Cate Reese (left) and Aari McDonald are part of an Arizona women’s basketball team that is heading to its first NCAA Tournament in 15 years. (Photo by Nathan Hiatt/Cronkite News)

LAS VEGAS – Arizona coach Adia Barnes has the Wildcats on the verge of hosting the opening rounds in NCAA Tournament play, something she didn’t want her team to think about as it traveled to the Pac-12 Tournament.

It’s clear the Wildcats didn’t. No. 4 seed and No. 13 Arizona (24-6) won 86-73 against No. 12 seed California (12-19) in the quarterfinals on Friday at the Mandalay Bay Events Center, which all but secures the Wildcats the opportunity to host the NCAA Tournament in Tucson.

“It is funny,” Barnes said. “I try not to think about that a lot, you put so much pressure on yourself and the team. I didn’t think of this game as a must-win game, but it pretty much was for a lot of reasons. Our program hasn’t gone to the (NCAA) Tournament in 15 years. … It says a lot.

“We are one of the few venues in the country that can bring 15,000 people to (watch) a women’s basketball team. I think we have a strong chance of doing that. With a crowd like that, I think we have a lot of momentum when we play at home. We could be in a great situation.”

First and second round NCAA Tournament sites are typically awarded to the top four seeds in the four regional sites, although it is not guaranteed if travel distance and other factors come into play.

When Arizona hired Barnes on April 4, 2016, the Wildcats weren’t a program with NCAA Tournament potential. Arizona hadn’t qualified for the NCAA Tournament since 2005, but Barnes has led the Wildcats in the right direction.

Barnes had success as a player in Tucson, as well. She played from 1994 to 1998 and helped Arizona to its first NCAA Tournament appearance in 1997. Also, Barnes still has the most points in program history (2,237), and helped propel the Wildcats to the only Sweet 16 appearance in program history her senior season.

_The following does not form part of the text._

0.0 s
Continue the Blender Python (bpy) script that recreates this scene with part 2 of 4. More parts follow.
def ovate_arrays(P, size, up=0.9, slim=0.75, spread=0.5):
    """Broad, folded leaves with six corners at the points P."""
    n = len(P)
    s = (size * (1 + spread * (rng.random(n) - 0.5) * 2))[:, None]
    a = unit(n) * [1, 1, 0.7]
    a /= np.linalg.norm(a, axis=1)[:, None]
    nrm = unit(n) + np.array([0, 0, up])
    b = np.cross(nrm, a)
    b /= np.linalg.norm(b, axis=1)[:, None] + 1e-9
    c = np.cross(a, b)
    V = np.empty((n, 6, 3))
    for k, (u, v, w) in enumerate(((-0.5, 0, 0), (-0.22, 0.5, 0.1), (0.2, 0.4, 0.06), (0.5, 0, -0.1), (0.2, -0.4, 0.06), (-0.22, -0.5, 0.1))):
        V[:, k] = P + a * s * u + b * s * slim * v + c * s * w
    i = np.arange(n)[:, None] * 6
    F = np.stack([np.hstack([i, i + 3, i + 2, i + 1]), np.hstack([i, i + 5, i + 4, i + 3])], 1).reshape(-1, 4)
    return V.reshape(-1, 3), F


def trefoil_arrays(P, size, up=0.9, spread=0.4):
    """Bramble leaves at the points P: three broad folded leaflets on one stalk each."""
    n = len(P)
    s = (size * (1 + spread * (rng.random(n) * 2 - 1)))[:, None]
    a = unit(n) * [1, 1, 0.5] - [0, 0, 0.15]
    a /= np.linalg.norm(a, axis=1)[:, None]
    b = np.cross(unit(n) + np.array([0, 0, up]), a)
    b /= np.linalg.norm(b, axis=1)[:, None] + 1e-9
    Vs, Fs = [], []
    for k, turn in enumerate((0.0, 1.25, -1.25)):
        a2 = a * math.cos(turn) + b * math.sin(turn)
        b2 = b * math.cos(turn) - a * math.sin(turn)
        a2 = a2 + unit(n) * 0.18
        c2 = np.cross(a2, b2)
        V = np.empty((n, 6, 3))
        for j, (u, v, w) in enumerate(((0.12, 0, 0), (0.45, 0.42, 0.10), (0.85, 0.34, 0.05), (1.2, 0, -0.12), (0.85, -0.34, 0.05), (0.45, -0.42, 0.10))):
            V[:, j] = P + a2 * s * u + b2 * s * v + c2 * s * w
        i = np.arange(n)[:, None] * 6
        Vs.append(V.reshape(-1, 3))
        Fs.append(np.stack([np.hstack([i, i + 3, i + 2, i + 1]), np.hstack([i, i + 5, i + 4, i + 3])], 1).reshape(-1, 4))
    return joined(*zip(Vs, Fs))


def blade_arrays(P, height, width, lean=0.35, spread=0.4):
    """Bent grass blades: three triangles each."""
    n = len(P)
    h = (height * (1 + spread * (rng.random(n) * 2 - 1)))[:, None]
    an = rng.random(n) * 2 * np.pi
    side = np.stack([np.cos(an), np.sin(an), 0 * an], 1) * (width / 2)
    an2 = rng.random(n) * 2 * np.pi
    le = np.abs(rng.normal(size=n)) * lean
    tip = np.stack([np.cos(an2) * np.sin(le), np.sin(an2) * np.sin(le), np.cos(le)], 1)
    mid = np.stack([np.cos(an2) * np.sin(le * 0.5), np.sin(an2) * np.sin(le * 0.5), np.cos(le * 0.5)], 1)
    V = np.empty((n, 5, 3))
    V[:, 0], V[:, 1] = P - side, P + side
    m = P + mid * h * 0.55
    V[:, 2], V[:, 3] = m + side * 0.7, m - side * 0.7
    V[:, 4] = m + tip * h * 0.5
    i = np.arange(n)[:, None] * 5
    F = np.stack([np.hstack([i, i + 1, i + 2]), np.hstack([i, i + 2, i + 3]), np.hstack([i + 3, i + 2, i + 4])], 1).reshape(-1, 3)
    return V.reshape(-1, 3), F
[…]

Arizona coach Adia Barnes has turned the Wildcats program around and led the team to a Pac-12 Tournament victory over California in Las Vegas. (Photo by Nathan Hiatt/Cronkite News)

Barnes started her Arizona tenure in complete rebuild mode and went 14-16 and 6-24, but last season the Wildcats finished 24-13 and won the WNIT against Northwestern in the McKale Center with 14,644 fans in attendance.

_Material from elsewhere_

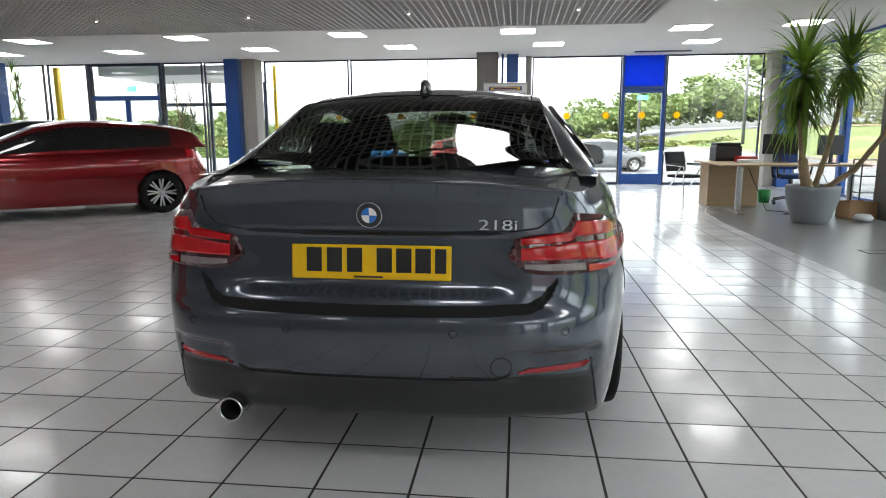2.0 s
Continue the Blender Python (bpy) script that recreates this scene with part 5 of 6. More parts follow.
parked("white hatchback parked by the grass bank", P_WHITE, 15.1, 6.15, 92, 4.8, 1.99, 1.63, "hatch", 0.605)
parked("silver-grey small hatchback parked by the grass bank", P_SILVER, 15.0, 3.52, 91, 4.42, 1.94, 1.65, "hatch", 0.62)
parked("small white city car parked by the grass bank", P_WHITE, 15.2, 0.72, 98, 3.95, 1.86, 1.66, "city", 0.67)
parked("bright blue estate car parked by the grass bank", P_BLUE, 18.2, -9.7, 106, 4.6, 1.82, 1.48, "estate", 0.585)
parked("black saloon parked beside the blue estate", P_BLACK, 19.2, -12.5, 106, 4.6, 1.83, 1.45, "hatch", 0.6)
parked("red compact car in the far car park", P_RED2, -1.6, 27.5, -80, 4.17, 1.8, 1.57, "hatch", 0.62)
parked("navy saloon in the far car park", P_NAVY, 1.6, 30.5, -80, 4.5, 1.8, 1.45, "hatch", 0.6)
parked("small grey car in the far car park", P_GREY, 4.6, 28.5, -82, 3.55, 1.63, 1.49, "city", 0.65)
parked("blue car in the far car park", P_BLUE, -7.5, 31.0, -80, 4.4, 1.8, 1.5, "hatch", 0.61)
parked("silver car in the far car park", P_SILVER, -11.0, 33.0, -78, 4.4, 1.8, 1.5, "hatch", 0.61)
parked("red car in the side car park", P_RED2, 13.5, -26.0, 100, 4.2, 1.8, 1.5, "hatch", 0.61)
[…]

Everything started to change for Arizona with redshirt junior guard Aari McDonald – a transfer from Washington – and sophomore Cate Reese, the No. 12 player in the 2018 ESPN HoopGurlz rankings.

McDonald averages 20.1 points, 5.6 rebounds and 3.6 per game this season.

“Aari could have gone anywhere in the country,” Barnes said. “… She decided to take a chance on Arizona. Remember, at Arizona I was selling a dream. We hadn’t been successful in a long time. She wanted to come here and go to war with me and she did that, and she has helped build this program.”

Reese scored a career-high 30 points against California. As a five-star recruit, Reese also could have signed with any program in the nation.

“Cate was our first McDonald’s All-American,” Barnes said. “She could have gone anywhere in the country. She chose to come to Arizona. … She decided to come here, (and) do something special.

“(Reese and McDonald) wanted to come here and work and leave their legacy, and they both did that. They are the people behind (our success). They are the people that started the foundation, and we just turned into a good team.”

McDonald added that she decided to transfer to Arizona in part because of how Barnes builds relationships.

McDonald noted that she has known Barnes since she was a sophomore in high school.

“I knew picking Arizona would be a perfect place,” McDonald said. “It felt like a home away from home. It is just another family.”

Reese had a similar answer about her decision to come to Tucson, and she couldn’t be more happy to be there.

“I am just grateful that I made the right decision,” Reese said. “I have never regretted my decision coming to Arizona … the culture here is unlike any other. I am just happy that I made it here and that we are leaving our legacies, right now.”

Arizona isn’t just McDonald and Reese, though. The Wildcats have junior forward Sam Thomas – a player Barnes said Arizona wouldn’t be successful without – and many others pieces on the roster.

Barnes said she believes that Arizona has a complete team, which translates into the Wildcats successful season and Top 15 ranking. Barnes added that Arizona can have a different player step up any game, but every player plays a specific role.

“We have done that all (season), and no one thought we would be where we are,” Barnes said. “… They believed. I believed, and that is all that matters to us. … We are kind of babies in the (Pac-12) Tournament and will be in the NCAA (Tournament). But I think with their confidence and their heart and passion, we can beat a lot of teams.”

Arizona advanced to the Pac-12 Tournament semifinals with the win against California, and the Wildcats will play No. 1 seed and No. 3 Oregon. Arizona dropped a close game, 71-64, against the Ducks in Tucson, but the Wildcats lost most recently, 85-52, against Sabrina Ionescu – widely regarded as the best player in the country – Satou Sabally, Ruthy Hebard and Co. in Eugene.

Barnes noted that the talent hasn’t changed, but said that any team can be beat, especially when the month is March.

“(Oregon) is a very good team,” Barnes said. “All of America knows that. … We have nothing to lose. We go fight … and it is hard to beat a team statistically three times in (a season). So for us, we are going to have fun. We are going to play basketball and try to win.

“If we don’t win, our season is not over. It doesn’t matter. I think that is our take on it.”